Your objective:
All lines below must be repeated exactly, with the pictures omitted.

Provided data:
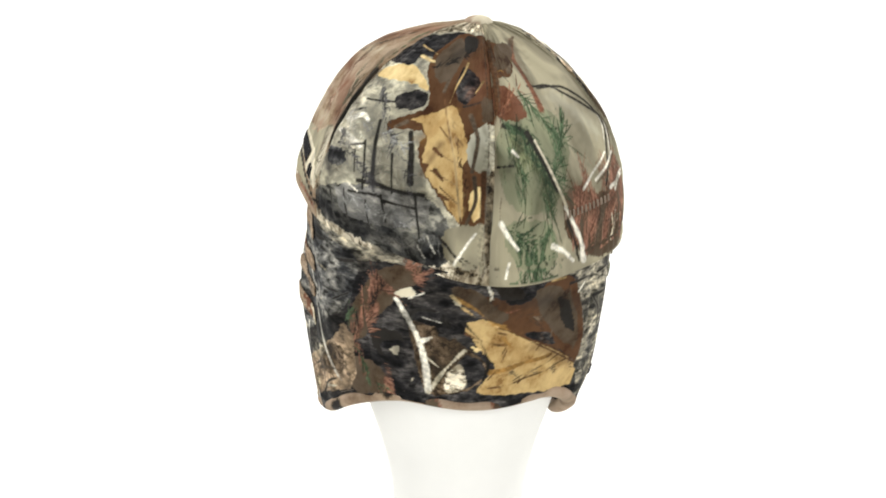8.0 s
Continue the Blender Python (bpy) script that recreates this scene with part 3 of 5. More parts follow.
    stroke(DARK, 0.8, 0.6, [(126.8, 12.2), (137.9, 13.7), (140.6, 12)])
    stroke(DARK, 0.7, 0.7, [(140, 12.6), (151.7, 12.9)])
    stroke(DARK, 0.6, 0.6, [(119, 10.4), (121.9, 3.7)])
    stroke(DARK, 0.6, 0.6, [(133.7, 11.4), (136, 3.5)])
    stroke(WHITE, 0.6, 0.5, [(125.8, 14.3), (130.4, 13)])
    stroke(WHITE, 0.7, 0.5, [(156.8, 7.2), (159.9, 3.9)])
    stroke(WHITE, 0.6, 0.5, [(153.4, 4.1), (156.2, 2.1)])
    stroke(BROWN, 1.2, 0.6, [(310, 37.5), (316.2, 31.5)])
    stroke(BROWN, 1.0, 0.5, [(330.3, 5.9), (323.4, 9.3)])
    stroke(OCHRE, 1.0, 0.4, [(355.4, 55.8), (354.1, 42.3)])
    stroke(OCHRE, 0.9, 0.4, [(357.4, 35), (352, 30.1)])
    stroke(OCHRE, 0.8, 0.4, [(346, 19.2), (340.8, 15.9)])
    stroke(BROWN, 0.7, 0.4, [(342.3, 24.1), (344.4, 27.2)])
    stroke(MUD, 1.0, 0.6, [(326.6, 24.9), (330.5, 18.9), (332.5, 11.7)])
    stroke(DARK, 1.0, 0.6, [(328.6, 21.7), (335, 20.8)])
    stroke(DARK, 0.6, 0.4, [(337.4, 2.4), (342.4, 6.9), (346.6, 11)])
    stroke(MUD, 0.6, 0.4, [(339.7, 1), (344.5, 4.6)])
    stroke(RUST, 0.9, 0.5, [(354, 10.1), (360.2, 10.5)])
    stroke(DARK, 0.8, 0.6, [(312.3, 10.2), (319.7, 7.4)])
    stroke(WHITE, 0.8, 0.5, [(319.7, 9.1), (324.1, 5.2)])
    stroke(WHITE, 0.7, 0.5, [(323.2, 4.6), (327.6, 3.3)])
    stroke(DARK, 0.7, 0.6, [(315, 14), (317.9, 8)])
    stroke(DARK, 0.9, 0.7, [(5.7, 38.8), (5.2, 25.8), (6.7, 17.1)])
    stroke(DARK, 1.2, 0.8, [(2.9, 22.1), (7.9, 21.6)])
    stroke(DARK, 0.7, 0.6, [(10.3, 26.6), (11.9, 16)])
    stroke(DARK, 0.6, 0.5, [(27.5, 12), (32.9, 11.8), (36.7, 14)])
    stroke(DARK, 0.6, 0.5, [(35.3, 17.1), (34.6, 7.2)])
    stroke(DARK, 0.7, 0.6, [(14, 6.7), (18.8, 8.8)])
    stroke(DARK, 0.6, 0.5, [(47.9, 52.8), (45.5, 44.9)])
    stroke(DARK, 0.8, 0.5, [(42.5, 40.9), (42.3, 36.2)])
    stroke(MUD, 1.0, 0.7, [(41.3, 75.8), (47.4, 66.5)])
    stroke(OCHRE, 0.8, 0.5, [(0.3, 45.8), (6.8, 48.8)])
    fill(YELLOW, LEAF, [(342.1, 39.5), (340.3, 62.9), (348.8, 63.6), (362.1, 73.1), (363.3, 51.9), (361.9, 39.1), (361.3, 29.7), (355.2, 28.3), (351.7, 24.1), (359.4, 21.4), (360.3, 14), (358.4, 17.7), (352.9, 17.9), (348.1, 12.8), (343.3, 9.4), (338.3, 4.5), (335.4, 1.3), (336.9, 11.6), (334, 16), (340.4, 19.2), (342.2, 23.3), (342.8, 30.2)])
    fill(PALEGREY, SOFT, [(340.2, 52), (340.1, 61.6), (347.3, 62.7), (351.2, 55.3), (350, 46.6), (346.2, 45.1)])
    fill(YELLOW, LEAF, [(0.2, 21), (2.1, 14.7), (5.9, 11.4), (1.1, 10.8), (-0.5, 14.9)])
    stroke(OCHRE, 0.8, 0.6, [(354.7, 51.6), (350.5, 36.2), (346.5, 22.9), (341.1, 11), (336.1, 1.6)])
    stroke(OCHRE, 0.45, 0.3, [(350.5, 36.2), (356.7, 41.9)])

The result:
8.0 s
Continue the Blender Python (bpy) script that recreates this scene with part 3 of 5. More parts follow.
    stroke(DARK, 0.8, 0.6, [(126.8, 12.2), (137.9, 13.7), (140.6, 12)])
    stroke(DARK, 0.7, 0.7, [(140, 12.6), (151.7, 12.9)])
    stroke(DARK, 0.6, 0.6, [(119, 10.4), (121.9, 3.7)])
    stroke(DARK, 0.6, 0.6, [(133.7, 11.4), (136, 3.5)])
    stroke(WHITE, 0.6, 0.5, [(125.8, 14.3), (130.4, 13)])
    stroke(WHITE, 0.7, 0.5, [(156.8, 7.2), (159.9, 3.9)])
    stroke(WHITE, 0.6, 0.5, [(153.4, 4.1), (156.2, 2.1)])
    stroke(BROWN, 1.2, 0.6, [(310, 37.5), (316.2, 31.5)])
    stroke(BROWN, 1.0, 0.5, [(330.3, 5.9), (323.4, 9.3)])
    stroke(OCHRE, 1.0, 0.4, [(355.4, 55.8), (354.1, 42.3)])
    stroke(OCHRE, 0.9, 0.4, [(357.4, 35), (352, 30.1)])
    stroke(OCHRE, 0.8, 0.4, [(346, 19.2), (340.8, 15.9)])
    stroke(BROWN, 0.7, 0.4, [(342.3, 24.1), (344.4, 27.2)])
    stroke(MUD, 1.0, 0.6, [(326.6, 24.9), (330.5, 18.9), (332.5, 11.7)])
    stroke(DARK, 1.0, 0.6, [(328.6, 21.7), (335, 20.8)])
    stroke(DARK, 0.6, 0.4, [(337.4, 2.4), (342.4, 6.9), (346.6, 11)])
    stroke(MUD, 0.6, 0.4, [(339.7, 1), (344.5, 4.6)])
    stroke(RUST, 0.9, 0.5, [(354, 10.1), (360.2, 10.5)])
    stroke(DARK, 0.8, 0.6, [(312.3, 10.2), (319.7, 7.4)])
    stroke(WHITE, 0.8, 0.5, [(319.7, 9.1), (324.1, 5.2)])
    stroke(WHITE, 0.7, 0.5, [(323.2, 4.6), (327.6, 3.3)])
    stroke(DARK, 0.7, 0.6, [(315, 14), (317.9, 8)])
    stroke(DARK, 0.9, 0.7, [(5.7, 38.8), (5.2, 25.8), (6.7, 17.1)])
    stroke(DARK, 1.2, 0.8, [(2.9, 22.1), (7.9, 21.6)])
    stroke(DARK, 0.7, 0.6, [(10.3, 26.6), (11.9, 16)])
    stroke(DARK, 0.6, 0.5, [(27.5, 12), (32.9, 11.8), (36.7, 14)])
    stroke(DARK, 0.6, 0.5, [(35.3, 17.1), (34.6, 7.2)])
    stroke(DARK, 0.7, 0.6, [(14, 6.7), (18.8, 8.8)])
    stroke(DARK, 0.6, 0.5, [(47.9, 52.8), (45.5, 44.9)])
    stroke(DARK, 0.8, 0.5, [(42.5, 40.9), (42.3, 36.2)])
    stroke(MUD, 1.0, 0.7, [(41.3, 75.8), (47.4, 66.5)])
    stroke(OCHRE, 0.8, 0.5, [(0.3, 45.8), (6.8, 48.8)])
    fill(YELLOW, LEAF, [(342.1, 39.5), (340.3, 62.9), (348.8, 63.6), (362.1, 73.1), (363.3, 51.9), (361.9, 39.1), (361.3, 29.7), (355.2, 28.3), (351.7, 24.1), (359.4, 21.4), (360.3, 14), (358.4, 17.7), (352.9, 17.9), (348.1, 12.8), (343.3, 9.4), (338.3, 4.5), (335.4, 1.3), (336.9, 11.6), (334, 16), (340.4, 19.2), (342.2, 23.3), (342.8, 30.2)])
    fill(PALEGREY, SOFT, [(340.2, 52), (340.1, 61.6), (347.3, 62.7), (351.2, 55.3), (350, 46.6), (346.2, 45.1)])
    fill(YELLOW, LEAF, [(0.2, 21), (2.1, 14.7), (5.9, 11.4), (1.1, 10.8), (-0.5, 14.9)])
    stroke(OCHRE, 0.8, 0.6, [(354.7, 51.6), (350.5, 36.2), (346.5, 22.9), (341.1, 11), (336.1, 1.6)])
    stroke(OCHRE, 0.45, 0.3, [(350.5, 36.2), (356.7, 41.9)])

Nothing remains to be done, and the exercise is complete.